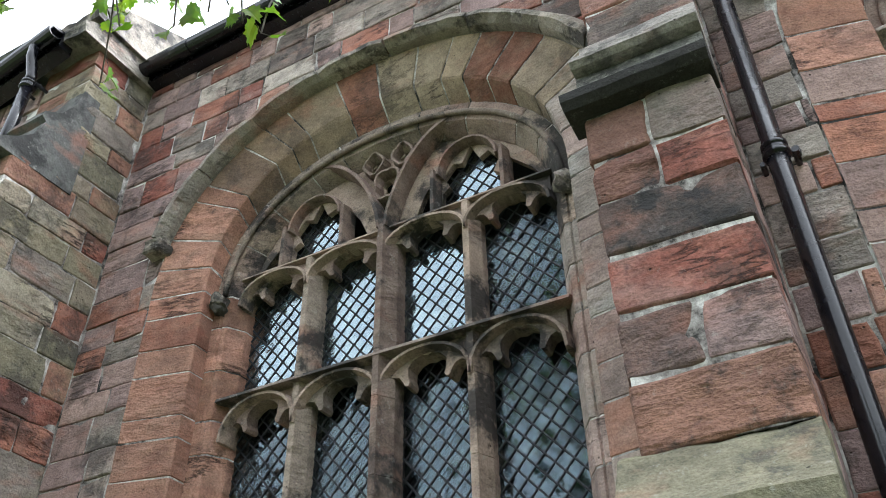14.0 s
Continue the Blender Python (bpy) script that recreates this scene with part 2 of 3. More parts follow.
def leaf_material(name, a, c, d):
    m, nt, b, co = basic(name)
    col = ramp(nt, tex(nt, "noise", 9.0, co, 3), [(0.3, a), (0.52, c), (0.72, d)])
    nt.links.new(col, b.inputs["Base Color"])
    b.inputs["Roughness"].default_value = 0.45
    t = nt.nodes.new("ShaderNodeBsdfTranslucent")
    nt.links.new(mixc(nt, 1.0, col, (1.5, 2.0, 0.7), "MULTIPLY"), t.inputs["Color"])
    mx = nt.nodes.new("ShaderNodeMixShader")
    mx.inputs[0].default_value = 0.5
    nt.links.new(b.outputs[0], mx.inputs[1])
    nt.links.new(t.outputs[0], mx.inputs[2])
    nt.links.new(mx.outputs[0], nt.nodes["Material Output"].inputs[0])
    return m


MORTAR, IRON, LEAD, GLASS = mortar(), painted_iron(), lead(), old_glass()
NEW_GLASS = old_glass("clear_window_glass", 2.7, 0.15)
CEMENT = plain("pale_cement", (0.2, 0.195, 0.18), (0.46, 0.45, 0.43), 0.9, 9.0)
SLATE = plain("roof_slate", (0.10, 0.10, 0.105), (0.2, 0.2, 0.2))
SOIL = plain("churchyard_grass", (0.03, 0.05, 0.015), (0.07, 0.09, 0.03), 0.95, 3.0, 0.8)
# near-black: the dimness of the room is put into its surface colour
SHADED_INNER = plain("shaded_interior", (0.03, 0.03, 0.03), (0.06, 0.055, 0.05))
BARK = plain("bark", (0.06, 0.05, 0.04), (0.14, 0.12, 0.1), 0.95, 14.0, 0.9)
LEAVES = leaf_material("sycamore_leaf", (0.06, 0.11, 0.014), (0.11, 0.17, 0.022), (0.2, 0.2, 0.03))
FAR_LEAVES = leaf_material("dark_tree_leaf", (0.02, 0.04, 0.01), (0.035, 0.06, 0.015), (0.05, 0.075, 0.02))
LIME_LEAVES = leaf_material("lime_leaf", (0.07, 0.14, 0.015), (0.10, 0.19, 0.02), (0.13, 0.22, 0.03))

# ---- mesh helpers ----


def mesh(name, verts, faces, mat, parent=None, smooth=False):
    me = bpy.data.meshes.new(name)
    me.from_pydata([tuple(v) for v in verts], [], faces)
    bm = bmesh.new()
    bm.from_mesh(me)
    bmesh.ops.recalc_face_normals(bm, faces=bm.faces)
    bm.to_mesh(me)
    bm.free()
    me.materials.append(mat)
    if smooth:
        me.polygons.foreach_set("use_smooth", [True] * len(me.polygons))
    ob = new(name, me)
    if parent:
        ob.parent = parent
    return ob


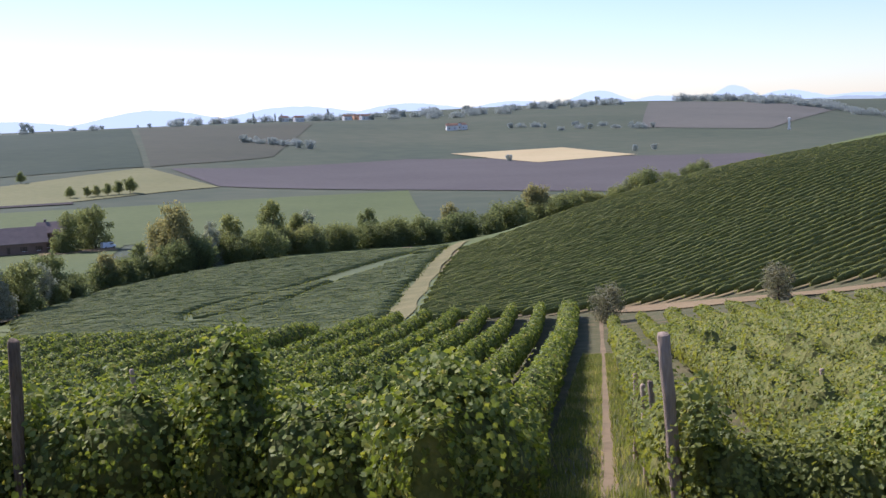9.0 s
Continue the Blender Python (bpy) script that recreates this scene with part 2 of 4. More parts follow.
SHUTTER = earth("dark_shutter", [(0.3, (0.096, 0.068, 0.049)), (0.7, (0.160, 0.112, 0.077))], 2, 20)
GREY_SHEET = earth("grey_sheeting", [(0.3, (0.55, 0.56, 0.56)), (0.7, (0.68, 0.69, 0.69))], 0.2, 3, rough=0.5)
WHITE_PAINT = earth("white_paint", [(0.3, (0.75, 0.76, 0.78)), (0.7, (0.82, 0.82, 0.84))], 1, 10, rough=0.3, bump=0.02)
WIRE = earth("zinc_wire", [(0.3, (0.35, 0.35, 0.35)), (0.7, (0.5, 0.5, 0.5))], 5, 40, rough=0.5, bump=0.05)
# backdrop ranges glow in flat colours that already hold the haze
RANGE_NEAR = glow("range_near_haze_glow", (0.4, 0.49, 0.56), 1.0)
RANGE_FAR = glow("range_far_haze_glow", (0.55, 0.68, 0.82), 1.0)
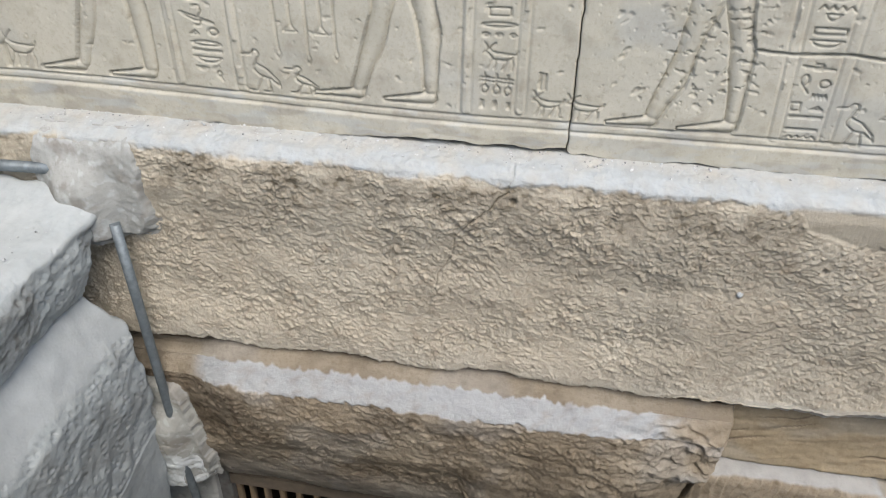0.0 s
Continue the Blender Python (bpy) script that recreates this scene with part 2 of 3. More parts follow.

__________________________________________________

BRIEF: Repeat the listing verbatim. Skip the pictures.

SOLUTION TO THIS EXERCISE:
14.0 s
Continue the Blender Python (bpy) script that recreates this scene with part 2 of 3. More parts follow.
def leaf_material(name, a, c, d):
    m, nt, b, co = basic(name)
    col = ramp(nt, tex(nt, "noise", 9.0, co, 3), [(0.3, a), (0.52, c), (0.72, d)])
    nt.links.new(col, b.inputs["Base Color"])
    b.inputs["Roughness"].default_value = 0.45
    t = nt.nodes.new("ShaderNodeBsdfTranslucent")
    nt.links.new(mixc(nt, 1.0, col, (1.5, 2.0, 0.7), "MULTIPLY"), t.inputs["Color"])
    mx = nt.nodes.new("ShaderNodeMixShader")
    mx.inputs[0].default_value = 0.5
    nt.links.new(b.outputs[0], mx.inputs[1])
    nt.links.new(t.outputs[0], mx.inputs[2])
    nt.links.new(mx.outputs[0], nt.nodes["Material Output"].inputs[0])
    return m


MORTAR, IRON, LEAD, GLASS = mortar(), painted_iron(), lead(), old_glass()
NEW_GLASS = old_glass("clear_window_glass", 2.7, 0.15)
CEMENT = plain("pale_cement", (0.2, 0.195, 0.18), (0.46, 0.45, 0.43), 0.9, 9.0)
SLATE = plain("roof_slate", (0.10, 0.10, 0.105), (0.2, 0.2, 0.2))
SOIL = plain("churchyard_grass", (0.03, 0.05, 0.015), (0.07, 0.09, 0.03), 0.95, 3.0, 0.8)
# near-black: the dimness of the room is put into its surface colour
SHADED_INNER = plain("shaded_interior", (0.03, 0.03, 0.03), (0.06, 0.055, 0.05))
BARK = plain("bark", (0.06, 0.05, 0.04), (0.14, 0.12, 0.1), 0.95, 14.0, 0.9)
LEAVES = leaf_material("sycamore_leaf", (0.06, 0.11, 0.014), (0.11, 0.17, 0.022), (0.2, 0.2, 0.03))
FAR_LEAVES = leaf_material("dark_tree_leaf", (0.02, 0.04, 0.01), (0.035, 0.06, 0.015), (0.05, 0.075, 0.02))
LIME_LEAVES = leaf_material("lime_leaf", (0.07, 0.14, 0.015), (0.10, 0.19, 0.02), (0.13, 0.22, 0.03))

# ---- mesh helpers ----


def mesh(name, verts, faces, mat, parent=None, smooth=False):
    me = bpy.data.meshes.new(name)
    me.from_pydata([tuple(v) for v in verts], [], faces)
    bm = bmesh.new()
    bm.from_mesh(me)
    bmesh.ops.recalc_face_normals(bm, faces=bm.faces)
    bm.to_mesh(me)
    bm.free()
    me.materials.append(mat)
    if smooth:
        me.polygons.foreach_set("use_smooth", [True] * len(me.polygons))
    ob = new(name, me)
    if parent:
        ob.parent = parent
    return ob


9.0 s
Continue the Blender Python (bpy) script that recreates this scene with part 2 of 4. More parts follow.
SHUTTER = earth("dark_shutter", [(0.3, (0.096, 0.068, 0.049)), (0.7, (0.160, 0.112, 0.077))], 2, 20)
GREY_SHEET = earth("grey_sheeting", [(0.3, (0.55, 0.56, 0.56)), (0.7, (0.68, 0.69, 0.69))], 0.2, 3, rough=0.5)
WHITE_PAINT = earth("white_paint", [(0.3, (0.75, 0.76, 0.78)), (0.7, (0.82, 0.82, 0.84))], 1, 10, rough=0.3, bump=0.02)
WIRE = earth("zinc_wire", [(0.3, (0.35, 0.35, 0.35)), (0.7, (0.5, 0.5, 0.5))], 5, 40, rough=0.5, bump=0.05)
# backdrop ranges glow in flat colours that already hold the haze
RANGE_NEAR = glow("range_near_haze_glow", (0.4, 0.49, 0.56), 1.0)
RANGE_FAR = glow("range_far_haze_glow", (0.55, 0.68, 0.82), 1.0)
0.0 s
Continue the Blender Python (bpy) script that recreates this scene with part 2 of 3. More parts follow.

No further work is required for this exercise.